Ethan Baron, The Mercury News on

Published in News & Features

SAN JOSE, Calif. -- Retired cable car operator Daniel Knight walked into a Wells Fargo bank in Antioch with two checks to cash. He wasn't a customer of the bank, but the check writer was, and Knight had several times cashed checks from the same man at Wells Fargo after showing the required two pieces of identification, he says.

What allegedly happened next led to humiliation for Knight, and a lawsuit claiming the bank discriminated against him because he's black.

Wells Fargo said it takes seriously the lawsuit's allegations, and opposes any kind of discrimination. "We believe that Mr. Knight does not accurately describe the events that transpired and look forward to defending this matter in court," said Wells Fargo spokesman Ruben Pulido.

Knight, 65 at the time and a Contra Costa County resident, alleged in his suit that when he walked into the bank branch in 2017, a manager told him that because he wasn't a Wells Fargo customer, he would need to show two pieces of identification. Knight, familiar with the requirement, stepped into line for a teller and got his California driver's license and two credit cards ready, he claimed in the suit filed Thursday in Northern California U.S. District Court.

But when he reached the counter, the teller told him she needed to verify the checks by calling the man who wrote them, Knight claimed. The man did not answer his phone, and the teller told Knight she couldn't cash the checks until the man could be reached, Knight alleged.

Knight went to the branch manager, and explained that he had previously cashed several checks from the same Wells Fargo customer, and had shown the necessary ID, Knight claimed.


"The manager refused to help and refused to cash the checks," he alleged.

Knight, of Oakley, claimed he called the check writer, who asked to speak to the manager.

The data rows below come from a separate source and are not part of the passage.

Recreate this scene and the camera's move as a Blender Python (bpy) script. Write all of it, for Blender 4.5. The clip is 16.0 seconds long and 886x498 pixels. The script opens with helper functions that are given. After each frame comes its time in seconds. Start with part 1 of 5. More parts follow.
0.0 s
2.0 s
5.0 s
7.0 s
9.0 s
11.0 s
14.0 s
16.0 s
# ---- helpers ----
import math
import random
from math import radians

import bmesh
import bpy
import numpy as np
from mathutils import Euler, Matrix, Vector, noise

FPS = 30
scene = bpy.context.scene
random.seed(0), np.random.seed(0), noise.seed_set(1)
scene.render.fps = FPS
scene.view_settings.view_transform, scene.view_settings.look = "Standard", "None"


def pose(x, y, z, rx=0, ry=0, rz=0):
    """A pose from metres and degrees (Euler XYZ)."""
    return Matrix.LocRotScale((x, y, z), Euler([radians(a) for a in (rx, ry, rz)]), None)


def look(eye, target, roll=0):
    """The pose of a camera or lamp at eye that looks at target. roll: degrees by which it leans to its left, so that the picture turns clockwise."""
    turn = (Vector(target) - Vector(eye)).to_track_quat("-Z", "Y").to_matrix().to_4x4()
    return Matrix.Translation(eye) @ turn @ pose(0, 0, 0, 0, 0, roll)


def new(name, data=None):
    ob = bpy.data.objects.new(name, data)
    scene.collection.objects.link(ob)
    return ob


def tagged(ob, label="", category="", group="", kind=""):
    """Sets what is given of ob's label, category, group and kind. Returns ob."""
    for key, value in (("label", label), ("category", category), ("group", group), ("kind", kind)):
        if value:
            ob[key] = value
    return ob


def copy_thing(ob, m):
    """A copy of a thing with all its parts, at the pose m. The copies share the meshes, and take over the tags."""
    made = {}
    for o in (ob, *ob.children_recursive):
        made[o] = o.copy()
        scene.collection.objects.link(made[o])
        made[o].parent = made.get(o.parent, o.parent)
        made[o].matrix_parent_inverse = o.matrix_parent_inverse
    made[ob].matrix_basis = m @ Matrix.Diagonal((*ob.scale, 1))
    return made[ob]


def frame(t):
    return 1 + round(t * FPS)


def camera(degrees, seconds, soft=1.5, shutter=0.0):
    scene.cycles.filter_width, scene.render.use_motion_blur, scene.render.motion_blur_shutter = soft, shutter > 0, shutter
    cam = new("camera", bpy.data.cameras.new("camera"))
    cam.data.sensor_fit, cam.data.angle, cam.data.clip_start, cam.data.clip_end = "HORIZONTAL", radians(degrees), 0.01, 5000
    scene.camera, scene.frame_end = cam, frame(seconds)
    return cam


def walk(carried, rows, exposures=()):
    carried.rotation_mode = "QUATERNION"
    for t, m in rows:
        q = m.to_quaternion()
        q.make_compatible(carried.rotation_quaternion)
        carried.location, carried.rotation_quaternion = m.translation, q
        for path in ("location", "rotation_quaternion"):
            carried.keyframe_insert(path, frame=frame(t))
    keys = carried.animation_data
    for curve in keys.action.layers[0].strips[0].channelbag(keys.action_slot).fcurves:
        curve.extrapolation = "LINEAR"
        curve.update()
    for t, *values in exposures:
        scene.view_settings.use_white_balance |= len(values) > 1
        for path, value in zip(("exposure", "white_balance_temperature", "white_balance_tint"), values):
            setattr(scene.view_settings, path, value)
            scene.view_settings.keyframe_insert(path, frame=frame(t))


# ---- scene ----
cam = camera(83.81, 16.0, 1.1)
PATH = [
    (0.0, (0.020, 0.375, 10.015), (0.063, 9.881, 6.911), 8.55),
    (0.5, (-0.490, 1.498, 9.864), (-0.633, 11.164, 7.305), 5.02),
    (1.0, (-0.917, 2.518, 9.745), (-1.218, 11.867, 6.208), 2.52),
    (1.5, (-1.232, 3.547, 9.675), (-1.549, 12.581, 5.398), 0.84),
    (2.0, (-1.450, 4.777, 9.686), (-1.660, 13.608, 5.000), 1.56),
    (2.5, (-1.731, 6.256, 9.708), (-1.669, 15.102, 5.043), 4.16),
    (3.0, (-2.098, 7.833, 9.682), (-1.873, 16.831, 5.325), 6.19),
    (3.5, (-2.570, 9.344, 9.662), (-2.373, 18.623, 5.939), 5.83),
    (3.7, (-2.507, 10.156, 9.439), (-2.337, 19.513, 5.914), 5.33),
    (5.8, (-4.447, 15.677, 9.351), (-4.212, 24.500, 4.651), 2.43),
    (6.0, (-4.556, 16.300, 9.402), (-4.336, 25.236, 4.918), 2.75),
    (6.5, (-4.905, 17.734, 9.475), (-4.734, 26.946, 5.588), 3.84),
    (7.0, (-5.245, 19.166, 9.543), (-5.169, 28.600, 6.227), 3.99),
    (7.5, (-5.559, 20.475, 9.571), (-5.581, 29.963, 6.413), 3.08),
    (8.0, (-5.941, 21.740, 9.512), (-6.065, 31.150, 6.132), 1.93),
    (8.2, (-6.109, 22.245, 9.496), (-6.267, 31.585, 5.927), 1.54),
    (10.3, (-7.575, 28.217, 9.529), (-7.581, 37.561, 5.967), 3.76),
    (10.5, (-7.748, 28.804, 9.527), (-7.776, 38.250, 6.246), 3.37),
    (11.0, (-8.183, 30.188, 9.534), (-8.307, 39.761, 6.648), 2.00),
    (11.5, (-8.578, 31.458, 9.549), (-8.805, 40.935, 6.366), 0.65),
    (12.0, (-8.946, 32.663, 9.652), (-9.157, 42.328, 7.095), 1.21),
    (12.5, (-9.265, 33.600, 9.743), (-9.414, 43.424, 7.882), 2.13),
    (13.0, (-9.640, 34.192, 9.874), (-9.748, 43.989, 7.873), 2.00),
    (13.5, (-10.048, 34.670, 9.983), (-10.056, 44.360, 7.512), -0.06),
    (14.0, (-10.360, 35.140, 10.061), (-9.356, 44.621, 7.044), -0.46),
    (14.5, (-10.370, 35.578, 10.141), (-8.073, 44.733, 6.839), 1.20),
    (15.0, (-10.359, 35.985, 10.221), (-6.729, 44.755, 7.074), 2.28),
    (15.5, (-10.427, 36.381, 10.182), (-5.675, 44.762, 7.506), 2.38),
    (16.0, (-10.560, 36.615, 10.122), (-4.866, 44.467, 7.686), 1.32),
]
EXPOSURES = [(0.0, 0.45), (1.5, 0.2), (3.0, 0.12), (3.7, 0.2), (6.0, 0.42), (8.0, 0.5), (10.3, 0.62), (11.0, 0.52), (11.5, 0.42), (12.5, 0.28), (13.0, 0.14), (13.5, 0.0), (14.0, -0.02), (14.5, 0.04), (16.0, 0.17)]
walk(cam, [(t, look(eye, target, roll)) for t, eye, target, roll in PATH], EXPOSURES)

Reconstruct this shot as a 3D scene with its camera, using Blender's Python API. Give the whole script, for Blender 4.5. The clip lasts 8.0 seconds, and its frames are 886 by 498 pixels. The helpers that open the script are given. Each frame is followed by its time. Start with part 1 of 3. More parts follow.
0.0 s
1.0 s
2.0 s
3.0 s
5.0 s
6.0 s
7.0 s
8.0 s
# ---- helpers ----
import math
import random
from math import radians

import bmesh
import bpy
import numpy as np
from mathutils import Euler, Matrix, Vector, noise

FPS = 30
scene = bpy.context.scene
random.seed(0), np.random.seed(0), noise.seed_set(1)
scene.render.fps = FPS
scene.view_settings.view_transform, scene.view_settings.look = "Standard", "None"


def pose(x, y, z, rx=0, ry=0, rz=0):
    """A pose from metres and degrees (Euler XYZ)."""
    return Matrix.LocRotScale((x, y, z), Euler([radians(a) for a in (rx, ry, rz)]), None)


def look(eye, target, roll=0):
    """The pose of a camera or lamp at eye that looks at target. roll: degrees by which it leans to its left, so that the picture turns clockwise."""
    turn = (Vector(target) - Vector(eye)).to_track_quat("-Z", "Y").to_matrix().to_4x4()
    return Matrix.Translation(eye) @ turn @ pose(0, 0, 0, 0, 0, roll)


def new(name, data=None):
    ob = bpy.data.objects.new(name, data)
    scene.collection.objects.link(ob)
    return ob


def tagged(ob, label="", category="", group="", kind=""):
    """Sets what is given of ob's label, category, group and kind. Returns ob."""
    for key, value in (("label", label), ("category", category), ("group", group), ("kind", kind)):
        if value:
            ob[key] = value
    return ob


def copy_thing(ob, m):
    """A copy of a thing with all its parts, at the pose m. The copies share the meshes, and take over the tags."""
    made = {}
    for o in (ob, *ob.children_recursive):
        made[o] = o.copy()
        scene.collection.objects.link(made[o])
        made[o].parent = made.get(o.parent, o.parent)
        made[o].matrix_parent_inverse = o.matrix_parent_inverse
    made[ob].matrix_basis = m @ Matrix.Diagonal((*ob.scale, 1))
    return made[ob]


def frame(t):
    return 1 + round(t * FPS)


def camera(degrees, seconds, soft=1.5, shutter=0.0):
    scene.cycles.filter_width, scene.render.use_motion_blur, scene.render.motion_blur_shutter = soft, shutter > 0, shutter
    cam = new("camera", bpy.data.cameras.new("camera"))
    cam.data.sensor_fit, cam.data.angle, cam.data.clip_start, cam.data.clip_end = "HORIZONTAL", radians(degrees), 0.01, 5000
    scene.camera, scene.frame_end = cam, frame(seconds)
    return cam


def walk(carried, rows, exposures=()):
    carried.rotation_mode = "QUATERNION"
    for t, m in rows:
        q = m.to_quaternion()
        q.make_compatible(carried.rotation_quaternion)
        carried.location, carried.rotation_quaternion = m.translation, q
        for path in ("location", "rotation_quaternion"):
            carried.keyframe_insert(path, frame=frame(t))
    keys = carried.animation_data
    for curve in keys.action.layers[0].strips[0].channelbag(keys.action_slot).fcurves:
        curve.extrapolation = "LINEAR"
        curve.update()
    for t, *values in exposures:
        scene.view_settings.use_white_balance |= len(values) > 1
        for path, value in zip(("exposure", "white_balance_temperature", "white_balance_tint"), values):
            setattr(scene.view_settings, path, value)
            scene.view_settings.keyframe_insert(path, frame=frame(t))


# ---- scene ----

"The manager refused to accept the phone call on Mr. Knight's phone and said the check-writing customer had to call the branch directly," he claimed. The man phoned and told the bank "he had never been called before when his white or Asian acquaintances went to the bank to cash his checks," Knight claimed.

The check writer also said he had written three more checks to Knight that Knight would also be coming in to cash, according to the suit.